Set problem: Look through the records that follow. Copy every line containing the word "recreates".

╔══

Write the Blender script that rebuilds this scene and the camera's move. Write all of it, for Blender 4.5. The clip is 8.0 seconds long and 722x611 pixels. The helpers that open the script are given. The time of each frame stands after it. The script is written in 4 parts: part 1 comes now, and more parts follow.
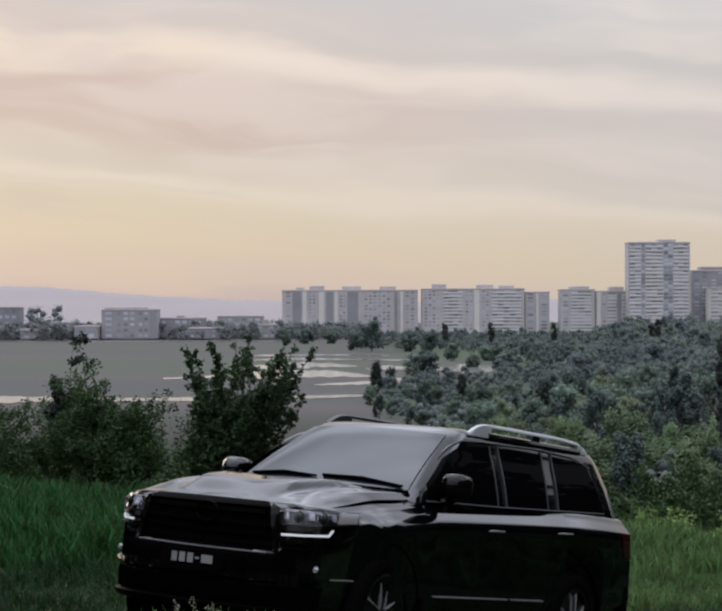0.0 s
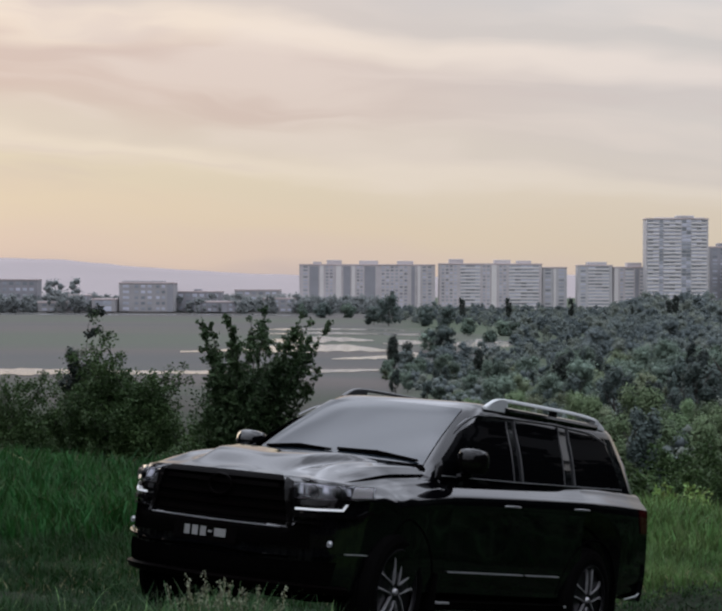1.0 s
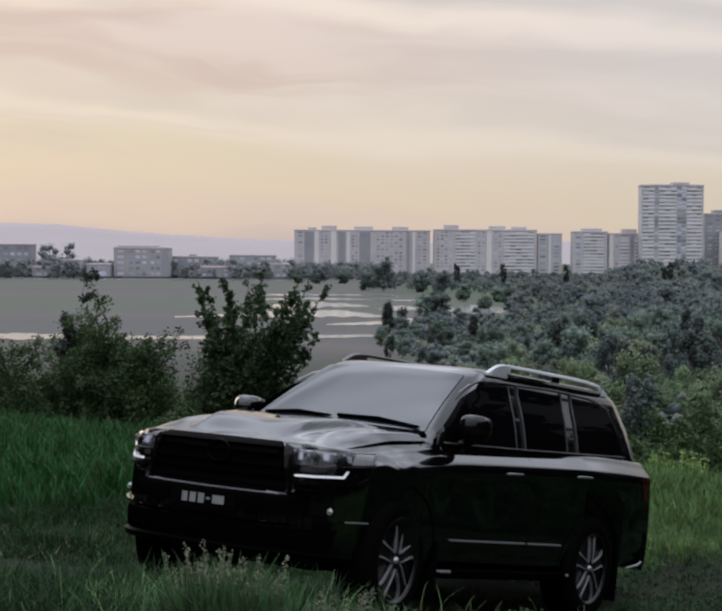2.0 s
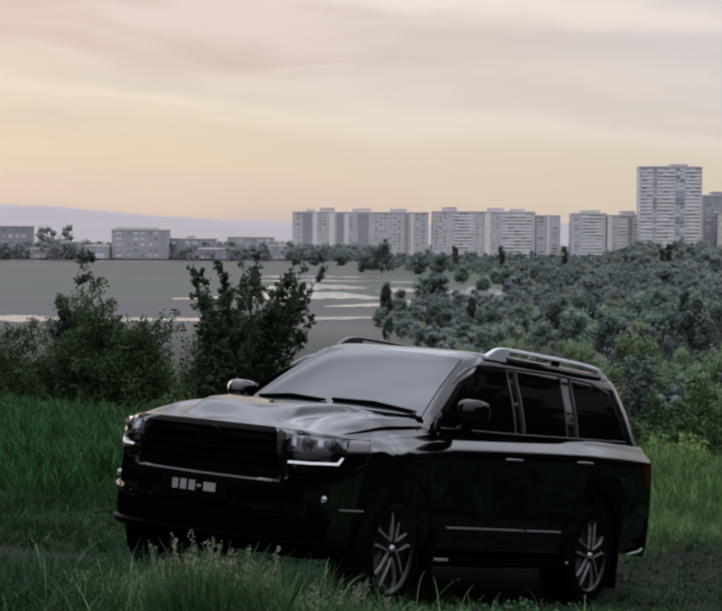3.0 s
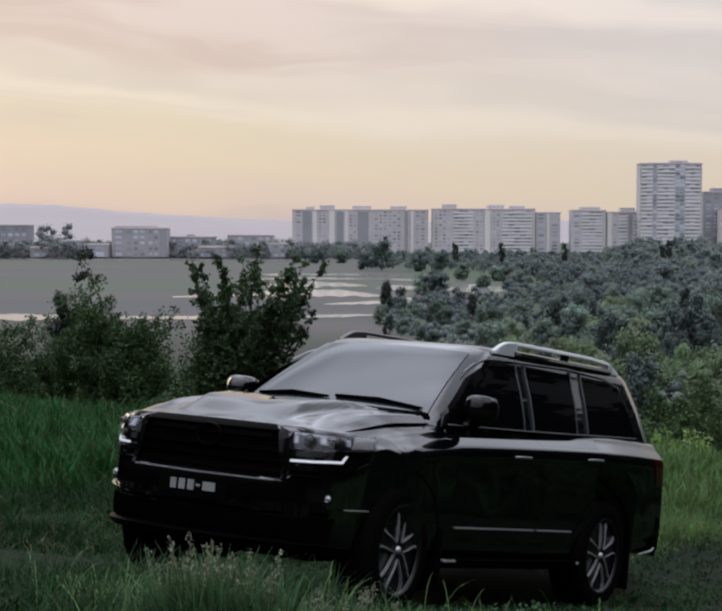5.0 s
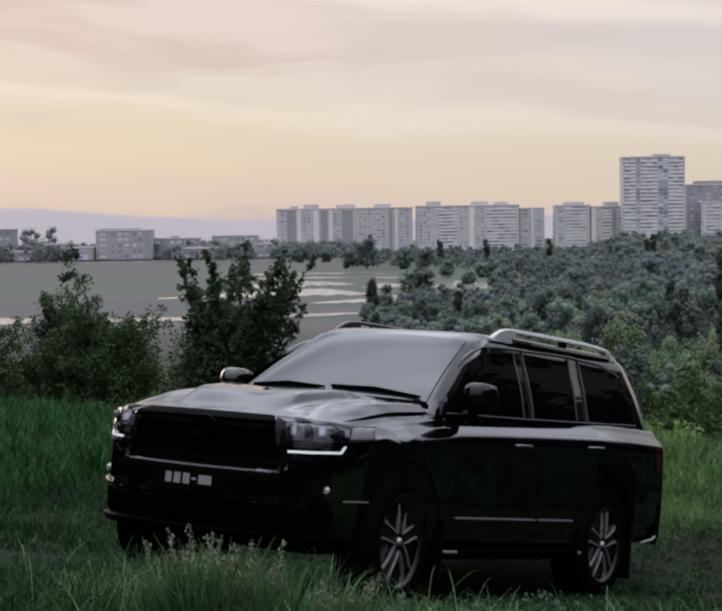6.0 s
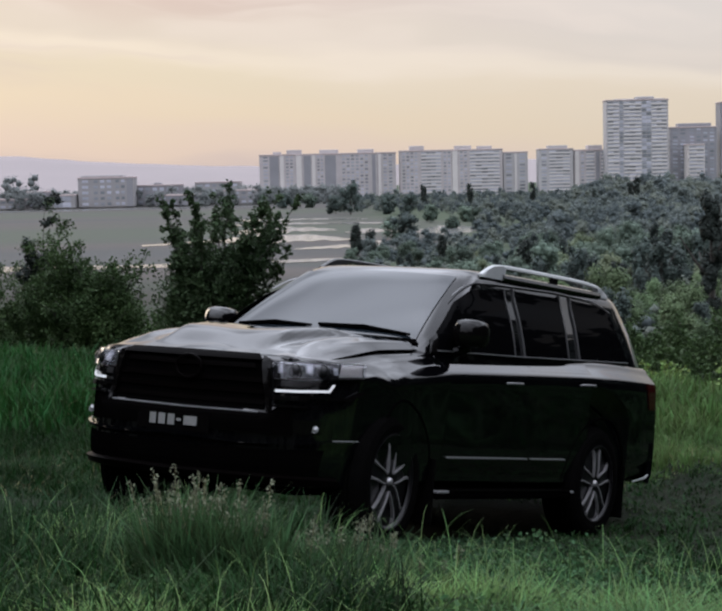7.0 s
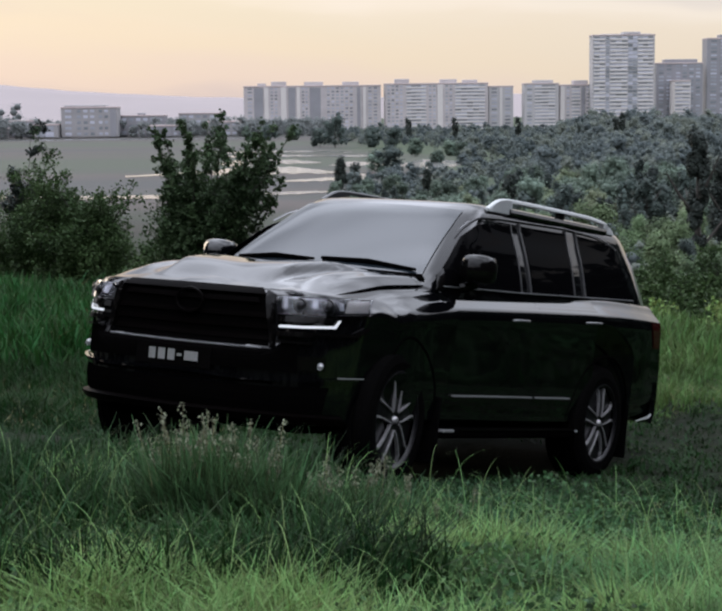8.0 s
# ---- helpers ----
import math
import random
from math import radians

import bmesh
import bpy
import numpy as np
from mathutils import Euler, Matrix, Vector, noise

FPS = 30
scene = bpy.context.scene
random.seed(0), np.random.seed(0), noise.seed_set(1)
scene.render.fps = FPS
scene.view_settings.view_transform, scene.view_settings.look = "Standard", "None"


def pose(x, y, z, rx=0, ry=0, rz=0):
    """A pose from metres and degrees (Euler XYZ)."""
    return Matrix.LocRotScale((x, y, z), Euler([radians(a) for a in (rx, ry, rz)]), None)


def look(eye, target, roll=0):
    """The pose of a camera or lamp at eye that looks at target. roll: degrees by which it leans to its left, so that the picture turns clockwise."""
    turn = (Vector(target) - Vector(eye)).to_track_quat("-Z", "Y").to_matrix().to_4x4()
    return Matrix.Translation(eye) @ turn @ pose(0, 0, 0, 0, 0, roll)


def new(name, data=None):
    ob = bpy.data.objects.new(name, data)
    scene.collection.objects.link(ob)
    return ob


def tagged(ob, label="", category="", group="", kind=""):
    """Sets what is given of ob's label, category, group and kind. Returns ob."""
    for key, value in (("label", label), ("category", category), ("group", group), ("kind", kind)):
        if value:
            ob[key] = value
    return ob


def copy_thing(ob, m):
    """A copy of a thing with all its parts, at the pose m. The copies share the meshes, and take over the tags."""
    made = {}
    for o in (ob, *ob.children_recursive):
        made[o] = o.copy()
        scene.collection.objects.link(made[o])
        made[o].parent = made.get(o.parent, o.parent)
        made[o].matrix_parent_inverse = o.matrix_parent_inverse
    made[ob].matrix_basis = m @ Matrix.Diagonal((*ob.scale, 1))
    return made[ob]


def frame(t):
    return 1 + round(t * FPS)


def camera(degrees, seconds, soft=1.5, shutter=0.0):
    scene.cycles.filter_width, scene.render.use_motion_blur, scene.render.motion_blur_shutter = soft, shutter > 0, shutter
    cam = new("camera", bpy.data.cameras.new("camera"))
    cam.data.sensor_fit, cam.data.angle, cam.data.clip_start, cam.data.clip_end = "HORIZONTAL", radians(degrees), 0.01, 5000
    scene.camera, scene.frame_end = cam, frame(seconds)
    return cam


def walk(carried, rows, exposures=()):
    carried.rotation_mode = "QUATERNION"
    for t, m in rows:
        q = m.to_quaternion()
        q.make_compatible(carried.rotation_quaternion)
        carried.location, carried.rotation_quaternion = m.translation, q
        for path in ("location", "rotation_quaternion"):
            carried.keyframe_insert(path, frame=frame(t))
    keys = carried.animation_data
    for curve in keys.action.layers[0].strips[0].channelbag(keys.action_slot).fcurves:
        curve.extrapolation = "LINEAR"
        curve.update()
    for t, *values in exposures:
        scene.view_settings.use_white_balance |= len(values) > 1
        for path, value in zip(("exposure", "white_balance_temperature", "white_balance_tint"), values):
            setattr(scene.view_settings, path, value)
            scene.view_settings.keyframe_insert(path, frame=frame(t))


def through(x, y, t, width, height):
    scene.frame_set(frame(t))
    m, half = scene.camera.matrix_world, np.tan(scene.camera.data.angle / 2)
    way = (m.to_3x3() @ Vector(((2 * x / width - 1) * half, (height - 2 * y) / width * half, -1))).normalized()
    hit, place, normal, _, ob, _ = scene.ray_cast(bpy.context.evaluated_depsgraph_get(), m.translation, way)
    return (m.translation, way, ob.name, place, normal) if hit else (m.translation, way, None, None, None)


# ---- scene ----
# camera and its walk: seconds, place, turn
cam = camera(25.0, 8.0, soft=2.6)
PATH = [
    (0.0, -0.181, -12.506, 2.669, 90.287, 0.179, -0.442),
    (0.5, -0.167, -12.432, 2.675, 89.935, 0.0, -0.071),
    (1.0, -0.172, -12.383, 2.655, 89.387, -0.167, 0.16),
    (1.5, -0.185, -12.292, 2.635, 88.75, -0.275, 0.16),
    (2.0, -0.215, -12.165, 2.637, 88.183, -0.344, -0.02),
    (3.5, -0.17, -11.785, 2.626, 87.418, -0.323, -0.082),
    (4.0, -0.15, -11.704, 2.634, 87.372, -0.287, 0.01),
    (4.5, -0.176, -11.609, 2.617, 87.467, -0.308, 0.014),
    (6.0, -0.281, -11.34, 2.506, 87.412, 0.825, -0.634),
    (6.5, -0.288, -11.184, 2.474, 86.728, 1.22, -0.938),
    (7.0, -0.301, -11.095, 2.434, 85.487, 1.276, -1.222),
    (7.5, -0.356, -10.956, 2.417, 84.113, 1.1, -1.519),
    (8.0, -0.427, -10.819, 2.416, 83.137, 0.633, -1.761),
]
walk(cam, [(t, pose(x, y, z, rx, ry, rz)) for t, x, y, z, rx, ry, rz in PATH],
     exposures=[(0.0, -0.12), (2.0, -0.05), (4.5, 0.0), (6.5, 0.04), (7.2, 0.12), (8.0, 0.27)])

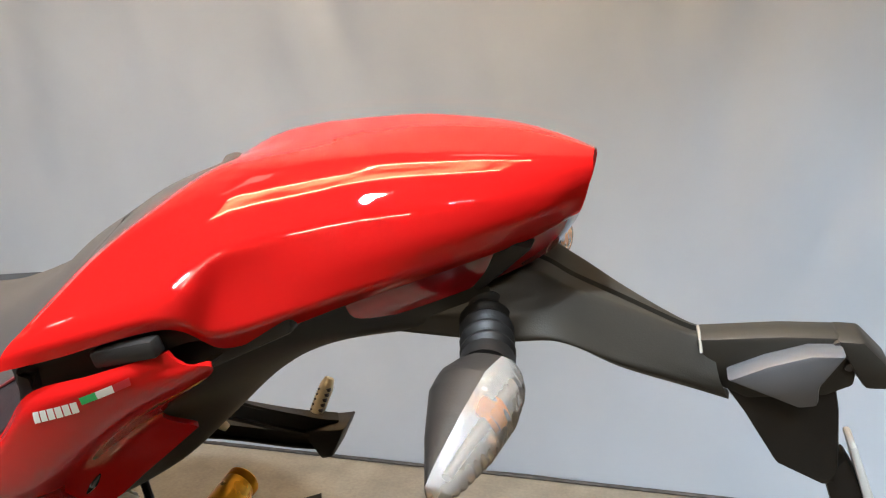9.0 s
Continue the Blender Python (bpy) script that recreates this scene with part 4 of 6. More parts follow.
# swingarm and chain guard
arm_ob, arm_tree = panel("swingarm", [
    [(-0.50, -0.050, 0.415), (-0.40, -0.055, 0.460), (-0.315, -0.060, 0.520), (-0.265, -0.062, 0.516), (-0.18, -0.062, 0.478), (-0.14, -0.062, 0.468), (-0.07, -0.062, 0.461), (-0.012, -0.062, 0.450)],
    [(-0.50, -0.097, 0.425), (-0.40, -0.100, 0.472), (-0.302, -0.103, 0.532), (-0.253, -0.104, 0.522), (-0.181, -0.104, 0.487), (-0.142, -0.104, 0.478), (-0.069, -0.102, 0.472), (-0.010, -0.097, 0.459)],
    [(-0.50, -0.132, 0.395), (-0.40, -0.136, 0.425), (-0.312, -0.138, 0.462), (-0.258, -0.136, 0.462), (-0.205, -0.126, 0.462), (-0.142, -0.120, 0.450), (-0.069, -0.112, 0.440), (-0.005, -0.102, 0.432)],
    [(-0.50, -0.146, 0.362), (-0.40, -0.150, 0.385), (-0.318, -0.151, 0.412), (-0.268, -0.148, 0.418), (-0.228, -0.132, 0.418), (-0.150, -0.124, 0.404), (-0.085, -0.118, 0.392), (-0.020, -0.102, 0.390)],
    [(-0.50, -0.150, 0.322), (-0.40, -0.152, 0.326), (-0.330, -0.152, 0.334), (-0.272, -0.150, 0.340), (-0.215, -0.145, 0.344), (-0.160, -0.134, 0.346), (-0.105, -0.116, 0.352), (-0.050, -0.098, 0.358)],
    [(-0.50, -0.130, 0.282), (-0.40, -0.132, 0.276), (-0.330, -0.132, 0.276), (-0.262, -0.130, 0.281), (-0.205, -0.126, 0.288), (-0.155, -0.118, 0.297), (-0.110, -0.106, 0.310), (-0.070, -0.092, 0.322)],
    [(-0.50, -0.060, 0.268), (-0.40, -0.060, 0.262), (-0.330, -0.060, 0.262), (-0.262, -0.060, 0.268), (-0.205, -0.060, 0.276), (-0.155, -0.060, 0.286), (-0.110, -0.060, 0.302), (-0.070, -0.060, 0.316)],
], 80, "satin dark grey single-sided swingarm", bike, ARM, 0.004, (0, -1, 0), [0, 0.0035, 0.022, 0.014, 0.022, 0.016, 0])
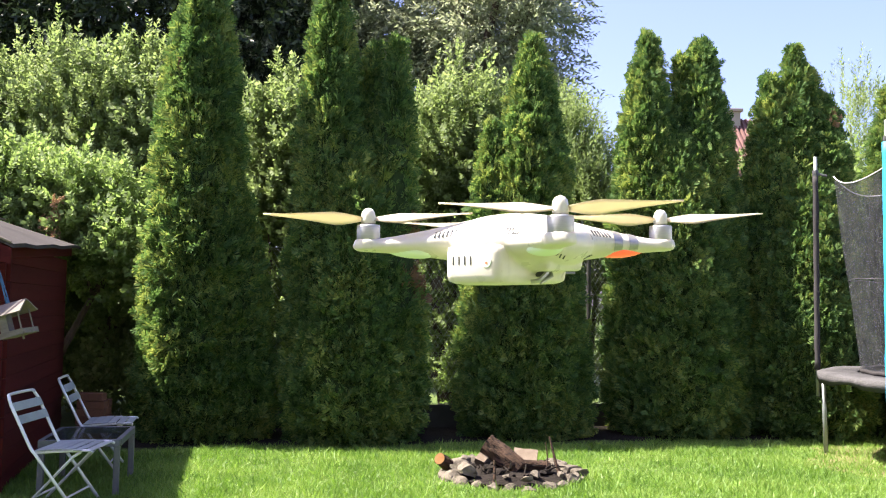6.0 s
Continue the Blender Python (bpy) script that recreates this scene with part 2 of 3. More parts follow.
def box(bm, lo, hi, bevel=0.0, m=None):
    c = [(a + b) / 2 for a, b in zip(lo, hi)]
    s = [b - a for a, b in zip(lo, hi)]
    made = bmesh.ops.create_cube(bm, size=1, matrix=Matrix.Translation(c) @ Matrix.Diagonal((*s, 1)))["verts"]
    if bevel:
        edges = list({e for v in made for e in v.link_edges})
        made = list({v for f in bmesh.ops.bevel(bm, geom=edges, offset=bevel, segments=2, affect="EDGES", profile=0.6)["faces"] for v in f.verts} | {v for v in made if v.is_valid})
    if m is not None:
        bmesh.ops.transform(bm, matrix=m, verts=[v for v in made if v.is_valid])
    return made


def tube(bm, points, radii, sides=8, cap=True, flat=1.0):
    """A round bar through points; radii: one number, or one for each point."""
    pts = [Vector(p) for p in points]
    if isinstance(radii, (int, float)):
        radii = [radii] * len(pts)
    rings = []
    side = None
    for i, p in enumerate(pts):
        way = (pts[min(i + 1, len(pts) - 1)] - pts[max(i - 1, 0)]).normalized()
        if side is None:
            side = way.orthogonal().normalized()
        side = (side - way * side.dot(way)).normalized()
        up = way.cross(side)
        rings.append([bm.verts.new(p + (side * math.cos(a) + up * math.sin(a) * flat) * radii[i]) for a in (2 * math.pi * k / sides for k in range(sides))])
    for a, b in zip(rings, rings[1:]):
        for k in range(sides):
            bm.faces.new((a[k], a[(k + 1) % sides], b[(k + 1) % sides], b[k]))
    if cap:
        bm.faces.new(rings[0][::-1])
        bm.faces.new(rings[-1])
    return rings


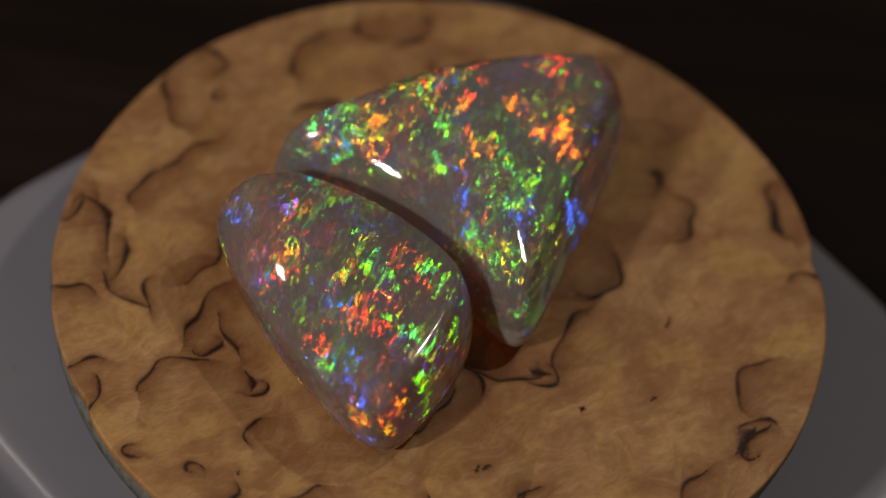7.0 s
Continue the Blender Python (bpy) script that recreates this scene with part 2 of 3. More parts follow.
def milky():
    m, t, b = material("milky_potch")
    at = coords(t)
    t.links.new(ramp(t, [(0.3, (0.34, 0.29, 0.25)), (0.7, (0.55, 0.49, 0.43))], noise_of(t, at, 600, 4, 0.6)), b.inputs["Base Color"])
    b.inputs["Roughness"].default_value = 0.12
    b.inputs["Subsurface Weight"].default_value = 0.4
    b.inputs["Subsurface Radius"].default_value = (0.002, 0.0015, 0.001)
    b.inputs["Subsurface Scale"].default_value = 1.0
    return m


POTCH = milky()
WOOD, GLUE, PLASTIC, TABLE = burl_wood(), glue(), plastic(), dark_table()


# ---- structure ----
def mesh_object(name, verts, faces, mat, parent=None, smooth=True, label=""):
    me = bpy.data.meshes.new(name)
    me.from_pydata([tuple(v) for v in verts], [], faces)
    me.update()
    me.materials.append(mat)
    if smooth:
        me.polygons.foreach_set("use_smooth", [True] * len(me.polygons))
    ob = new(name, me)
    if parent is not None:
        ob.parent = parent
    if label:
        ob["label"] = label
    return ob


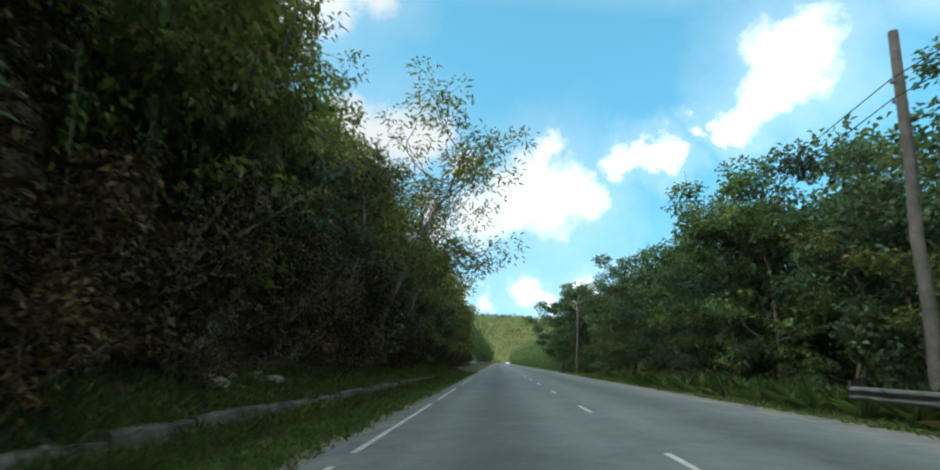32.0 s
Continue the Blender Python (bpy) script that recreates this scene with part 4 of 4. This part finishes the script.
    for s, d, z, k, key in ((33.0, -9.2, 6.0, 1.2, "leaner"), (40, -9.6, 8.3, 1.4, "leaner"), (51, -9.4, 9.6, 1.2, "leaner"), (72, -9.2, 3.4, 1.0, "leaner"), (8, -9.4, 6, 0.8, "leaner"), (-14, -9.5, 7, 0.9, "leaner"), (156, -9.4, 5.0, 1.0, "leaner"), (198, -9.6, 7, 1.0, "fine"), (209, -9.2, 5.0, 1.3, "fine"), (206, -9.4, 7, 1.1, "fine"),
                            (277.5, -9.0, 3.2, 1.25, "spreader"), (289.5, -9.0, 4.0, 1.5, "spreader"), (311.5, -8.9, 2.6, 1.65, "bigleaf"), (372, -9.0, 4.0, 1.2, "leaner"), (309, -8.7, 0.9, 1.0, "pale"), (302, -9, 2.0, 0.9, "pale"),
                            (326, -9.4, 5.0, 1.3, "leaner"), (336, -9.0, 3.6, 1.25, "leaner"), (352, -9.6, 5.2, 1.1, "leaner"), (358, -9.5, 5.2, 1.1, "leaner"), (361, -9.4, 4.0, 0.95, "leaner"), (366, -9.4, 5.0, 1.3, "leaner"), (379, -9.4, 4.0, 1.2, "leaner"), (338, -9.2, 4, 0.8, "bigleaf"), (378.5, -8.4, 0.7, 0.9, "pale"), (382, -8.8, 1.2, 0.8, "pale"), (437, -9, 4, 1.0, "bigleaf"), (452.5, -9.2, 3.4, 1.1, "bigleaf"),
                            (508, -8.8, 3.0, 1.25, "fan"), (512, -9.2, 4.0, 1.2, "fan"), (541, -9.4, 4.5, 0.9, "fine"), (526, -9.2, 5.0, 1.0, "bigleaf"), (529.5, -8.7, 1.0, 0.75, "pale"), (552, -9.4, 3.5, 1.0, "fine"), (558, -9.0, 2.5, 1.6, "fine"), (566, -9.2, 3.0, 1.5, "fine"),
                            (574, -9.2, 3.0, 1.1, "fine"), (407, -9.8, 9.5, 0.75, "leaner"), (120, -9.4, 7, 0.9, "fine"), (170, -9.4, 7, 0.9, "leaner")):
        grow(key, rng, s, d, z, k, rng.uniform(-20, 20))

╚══

Solution to this task:
Continue the Blender Python (bpy) script that recreates this scene with part 4 of 6. More parts follow.
Continue the Blender Python (bpy) script that recreates this scene with part 2 of 3. More parts follow.
Continue the Blender Python (bpy) script that recreates this scene with part 2 of 3. More parts follow.
Continue the Blender Python (bpy) script that recreates this scene with part 4 of 4. This part finishes the script.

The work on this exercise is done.